Software & Data Management
When integrated with Solar Light’s PMA2100 or PMA2200 handheld meters, the PMA2140 supports real-time display, statistical logging (min/max/avg), and timestamped data export via USB or Bluetooth. Raw voltage output can be acquired by any programmable DAQ system; calibration coefficients (sensitivity in µV/(W/m²), spectral correction factor, temperature coefficient) are provided in the NIST certificate for custom algorithm implementation. Data files adhere to CSV format with ISO 8601 timestamps, enabling direct ingestion into MATLAB, Python (Pandas), LabVIEW, or industry-standard energy modeling platforms (e.g., PVsyst, SAM). Audit trails, user-defined averaging intervals, and calibration expiration alerts are supported in Solar Light’s proprietary LogView software — compliant with FDA 21 CFR Part 11 for electronic records where configured with role-based access control and digital signature capability.
Applications
- Meteorological & Climatological Monitoring: Long-term solar irradiance trend analysis in regional weather stations and educational observatories.
- Agricultural Photobiology: Quantifying photosynthetically active radiation (PAR)-adjacent irradiance for canopy light interception studies and greenhouse optimization.
- Solar Energy R&D: Rapid screening of PV module IV curve normalization, bifacial gain estimation, and soiling loss quantification under clear-sky conditions.
- Building Science & HVAC: Commissioning daylight harvesting controls, validating shading device efficacy, and calibrating building energy models.
- Optics & Photonics Laboratories: Reference irradiance source characterization, lamp aging studies, and optical bench alignment verification.
- Environmental Health & Safety: UV-A/visible irradiance assessment for occupational exposure evaluation (in conjunction with spectral weighting functions).
FAQ
Can the PMA2140 measure ultraviolet (UV) or far-infrared (FIR) irradiance?
No. Its spectral response is limited to 400–1100 nm. UV measurements require dedicated UV-enhanced photodiodes (e.g., PMA2101), while FIR (>1100 nm) demands thermopile or pyroelectric detectors.
Why does the PMA2140 report “total solar irradiance” if it only detects 400–1100 nm?
It applies a pre-determined spectral correction factor derived from AM1.5G solar spectral irradiance data (ASTM G173), enabling accurate GHI estimation under standard atmospheric conditions where this band dominates total energy.
Is the cosine diffuser replaceable or field-serviceable?
The diffuser is permanently bonded and optically aligned during manufacture; replacement requires factory recalibration to maintain angular response certification.
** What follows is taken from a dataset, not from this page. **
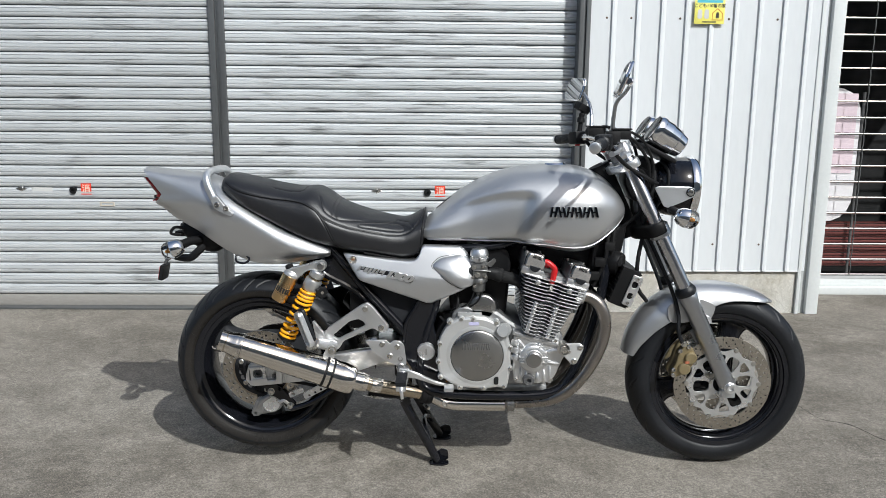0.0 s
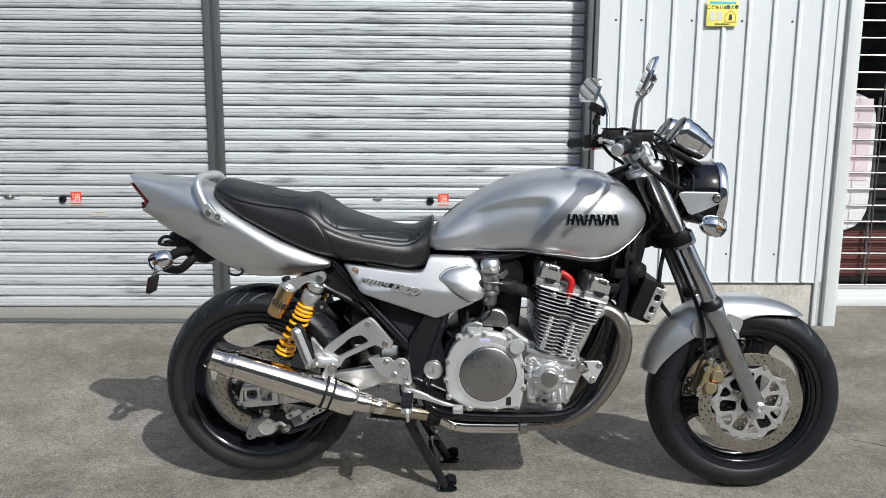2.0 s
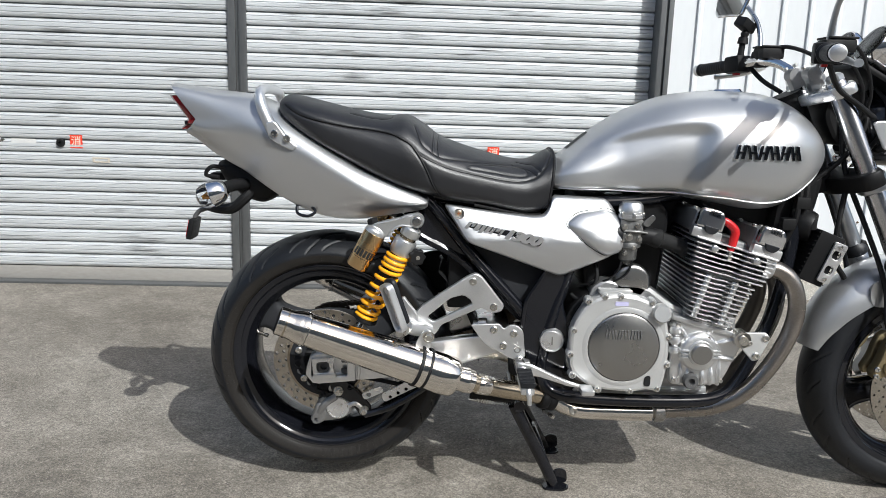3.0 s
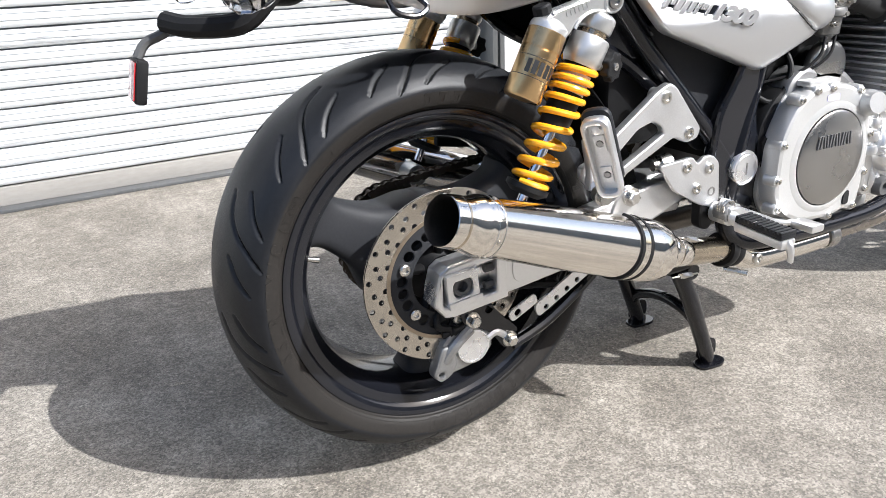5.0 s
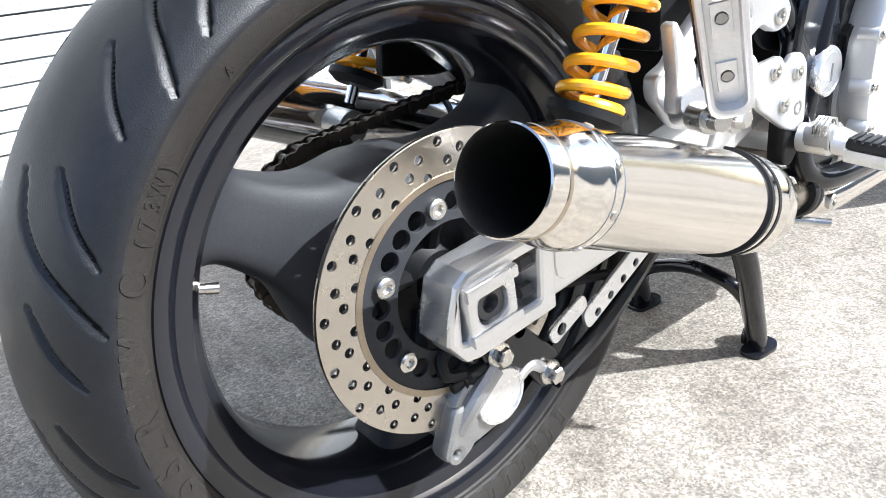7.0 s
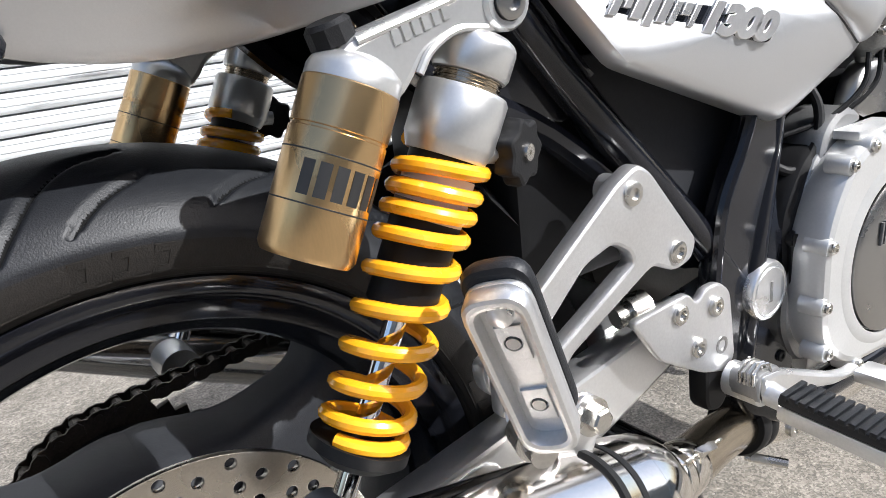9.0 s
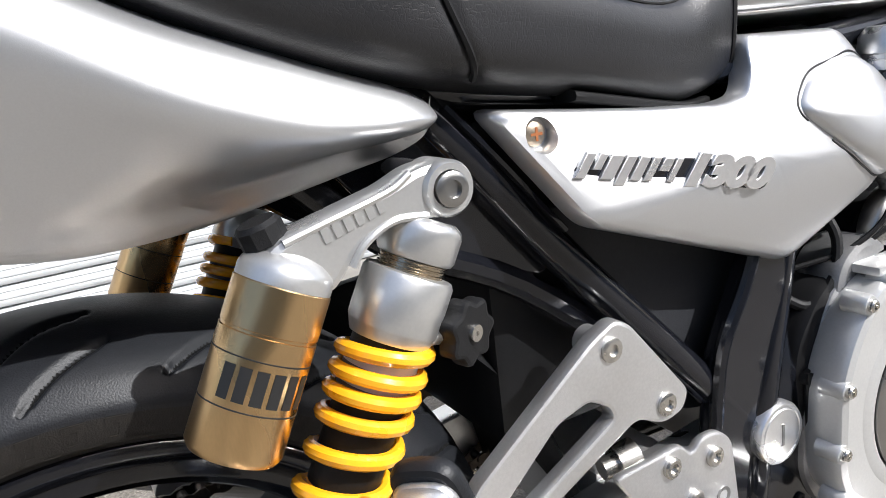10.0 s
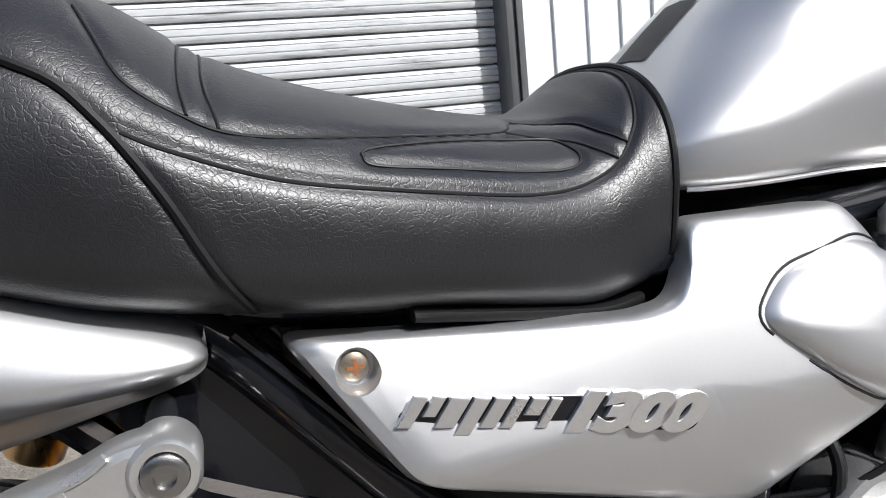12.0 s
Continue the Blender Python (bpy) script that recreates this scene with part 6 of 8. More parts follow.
def foot_controls():
    # passenger bracket: cast triangle on two screws
    def bracket(s):
        out = [(0.322, 0.563), (0.344, 0.573), (0.358, 0.565), (0.413, 0.497), (0.407, 0.482), (0.386, 0.477), (0.360, 0.490), (0.268, 0.446), (0.256, 0.424), (0.238, 0.412), (0.222, 0.420), (0.190, 0.450), (0.188, 0.47), (0.212, 0.478), (0.220, 0.490)]
        hole = rounded([(0.234, 0.464), (0.288, 0.511), (0.317, 0.519), (0.334, 0.508), (0.338, 0.499), (0.250, 0.453)], 4, 0.007)
        b = part("passenger_peg_bracket", side_plate(rounded(out, 3, 0.008), 0.014, s * 0.141, [hole], 0.003), CAST, bike, "cast alloy passenger peg bracket")
        for x, z in ((0.338, 0.552), (0.388, 0.493)):
            part("bracket_bolt", bolt((x, s * 0.147, z), (0, s, 0), 0.0092, 0.004), ZINC, b)
            part("standoff", rod((x, s * 0.12, z), (x, s * 0.136, z), r=0.012, seg=16), CAST, b)
        ear = rounded([(0.184, 0.468), (0.174, 0.515), (0.181, 0.518), (0.212, 0.478), (0.214, 0.455), (0.203, 0.440), (0.183, 0.442)], 3, 0.006)
        part("peg_ear", side_plate(ear, 0.013, s * 0.166, bevel=0.003), CAST, b)
        part("peg_mount", tube([(0.238, s * 0.142, 0.432), (0.215, s * 0.165, 0.440), (0.19, s * 0.19, 0.452)], [0.016, 0.017, 0.015], 14), CAST, b)
        # the peg itself, folded up: hollow casting with a rubber back
        base, tip = Vector((0.182, s * 0.222, 0.452)), Vector((0.142, s * 0.226, 0.561))
        ax = (tip - base).normalized()
        face = Vector((-0.80, s * 0.60, 0))
        face = (face - ax * face.dot(ax)).normalized()
        across = ax.cross(face)
        m = Matrix((across, ax, across.cross(ax))).transposed().to_4x4()
        m.translation = (base + tip) / 2
        sg = 1 if (m.to_3x3() @ Vector((0, 0, 1))).dot(face) > 0 else -1
        hl = (tip - base).length / 2
        outl = rounded([(-0.017, -hl), (0.017, -hl), (0.0185, hl), (-0.0185, hl)], 5)
        inn = rounded([(-0.011, -hl + 0.008), (0.011, -hl + 0.008), (0.012, hl - 0.008), (-0.012, hl - 0.008)], 4)
        pg = part("passenger_peg", plate(outl, 0.014, m @ Matrix.Translation((0, 0, sg * 0.004)), [inn], 0.003), CAST, bike, "folded-up alloy passenger foot peg")
        part("peg_floor", plate(outl, 0.006, m @ Matrix.Translation((0, 0, -sg * 0.003)), bevel=0.002), CAST, pg)
        part("peg_rubber", plate(rounded([(-0.0185, -hl * 0.8), (0.0185, -hl * 0.8), (0.02, hl + 0.007), (-0.02, hl + 0.007)], 5), 0.012, m @ Matrix.Translation((0, 0, -sg * 0.011)), bevel=0.004), RUBBER, pg, "black rubber peg pad")
        for u in (-0.45, 0.35):
            c = m @ Vector((0, hl * u, sg * 0.0005))
            part("peg_screw", rod(c, c + face * 0.002, [(0, 0.0045), (1, 0.004), (1, 0)], seg=12), ALU_DARK, pg)
            part("peg_pad", plate([(-0.0075, hl * u - 0.012), (0.0075, hl * u - 0.012), (0.0075, hl * u + 0.012), (-0.0075, hl * u + 0.012)], 0.003, m @ Matrix.Translation((0, 0, sg * 0.0005)), [circle(0, hl * u, 0.005, 12)], 0.0006), CAST, pg)
        c = m @ Vector((0, hl * 0.72, sg * 0.001))
        part("peg_boss", rod(c, c + face * 0.006, [(0, 0.007), (0.8, 0.007), (1, 0.005), (1, 0)], seg=18), ALU, pg)
        part("peg_pivot", rod((0.185, s * 0.19, 0.444), (0.172, s * 0.222, 0.446), [(0, 0.012), (0.6, 0.012), (0.6, 0.0085), (1, 0.008), (1, 0)], seg=18), ZINC, pg)
        return b

    bracket(-1)
    bracket(1)
    # rider side: heel plate, peg and brake pedal
    heel = [(0.335, 0.449), (0.403, 0.453), (0.414, 0.440), (0.426, 0.450), (0.445, 0.450), (0.460, 0.437), (0.468, 0.372), (0.454, 0.362), (0.425, 0.371), (0.369, 0.403)]
    h = part("heel_plate", side_plate(rounded(heel, 4, 0.008), 0.008, -0.143, bevel=0.002), CAST, bike, "alloy heel plate on hex screws")
    for x, z in ((0.438, 0.430), (0.391, 0.438), (0.415, 0.400)):
        part("plate_bolt", bolt((x, -0.146, z), (0, -1, 0), 0.0088, 0.005), ZINC, h)
    part("plate_hole", rod((0.448, -0.1445, 0.390), (0.448, -0.1475, 0.390), [(0, 0.008), (1, 0.008), (1, 0.005), (0.2, 0.0048), (0.2, 0)], seg=18), ALU_DARK, h)
    part("reservoir_pushrod", rod((0.345, -0.120, 0.442), (0.375, -0.125, 0.446), [(0, 0.009), (0.4, 0.009), (0.4, 0.014), (1, 0.014)], seg=14), ZINC, h)
    # silver casting coloured black for the shadow under the heel plate
    part("hanger_casting", side_plate(rounded([(0.428, 0.392), (0.462, 0.392), (0.470, 0.345), (0.452, 0.322), (0.430, 0.330)], 3), 0.020, -0.135, bevel=0.004), SATIN, h)
    k = part("rider_peg", tube([(0.458, -0.165, 0.358), (0.459, -0.20, 0.351), (0.460, -0.245, 0.347), (0.460, -0.284, 0.344)], [0.013, 0.010, 0.010, 0.010], 16), CAST, bike, "rider foot peg with a ribbed rubber")
    pm = Matrix.Translation((0.459, -0.245, 0.352)) @ pose(0, 0, 0, 3.2, 0, 0)
    part("peg_bar", box(-0.0150, 0.0150, -0.046, 0.044, -0.015, 0.0, 0.004, pm), CAST, k, "cast alloy peg bar")
    pad = part("peg_rubber", box(-0.0160, 0.0160, -0.044, 0.043, 0.0003, 0.0095, 0.003, pm), RUBBER, k, "ribbed black rubber")
    rib = box(-0.0165, 0.0165, -0.0028, 0.0028, 0.007, 0.0125, 0.0012)
    for i in range(11):
        ob = part("rubber_rib", rib, RUBBER, pad)
        ob.matrix_world = pm @ Matrix.Translation((0, -0.0407 + i * 0.0079, 0))
    part("peg_feeler", tube([(0.460, -0.284, 0.344), (0.462, -0.292, 0.334), (0.464, -0.293, 0.314)], [0.010, 0.006, 0.0045], 10), ALU, k, "alloy lean feeler")
    # clevis darkened too, part of the same painted shadow
    part("peg_clevis", side_plate(rounded([(0.440, 0.376), (0.478, 0.374), (0.478, 0.348), (0.442, 0.345)], 3), 0.028, -0.172, bevel=0.003), CAST_DARK, k)
    part("return_spring", tube([(0.450 + 0.012 * math.cos(i * 0.9), -0.185 + i * 0.0006, 0.372 + 0.012 * math.sin(i * 0.9)) for i in range(30)], 0.0015, 6, 1), ZINC, k)
    arm = rounded([(0.446, 0.374), (0.470, 0.371), (0.484, 0.366), (0.564, 0.331), (0.595, 0.322), (0.612, 0.322), (0.614, 0.312), (0.565, 0.318), (0.498, 0.339), (0.462, 0.343), (0.446, 0.352)], 4, 0.006)
    ped = part("brake_pedal", side_plate(arm, 0.012, -0.182, bevel=0.004), ALU, bike, "polished alloy brake pedal")
    part("pedal_boss", rod((0.458, -0.150, 0.356), (0.458, -0.186, 0.356), [(0, 0.016), (0.9, 0.016), (1, 0.013)], seg=20), CAST, ped)
    part("pedal_tip", box(0.588, 0.618, -0.235, -0.192, 0.314, 0.327, 0.004), ALU, ped)
    lev = part("shift_lever", tube([(0.46, 0.17, 0.35), (0.52, 0.18, 0.34), (0.60, 0.19, 0.325)], 0.008, 10), ALU, bike, "alloy gear lever")
    part("shift_rubber", rod((0.60, 0.185, 0.325), (0.60, 0.235, 0.325), r=0.011, seg=14), RUBBER, lev)
    left = part("rider_peg", tube([(0.458, 0.165, 0.363), (0.459, 0.22, 0.36), (0.460, 0.288, 0.352)], 0.014, 14), RUBBER, bike, "rider foot peg with a ribbed rubber")
    tagged(left, "rider foot peg with a ribbed rubber")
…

What is the recommended recalibration interval?
Solar Light recommends annual recalibration for critical applications; biennial recalibration is acceptable for routine monitoring where drift validation is performed via intercomparison.
Does cable extension affect measurement accuracy?
Signal attenuation is negligible up to 1.5 m with shielded twisted-pair cabling; beyond that, voltage drop and noise susceptibility increase — use of a signal conditioner or current-loop transmitter is advised.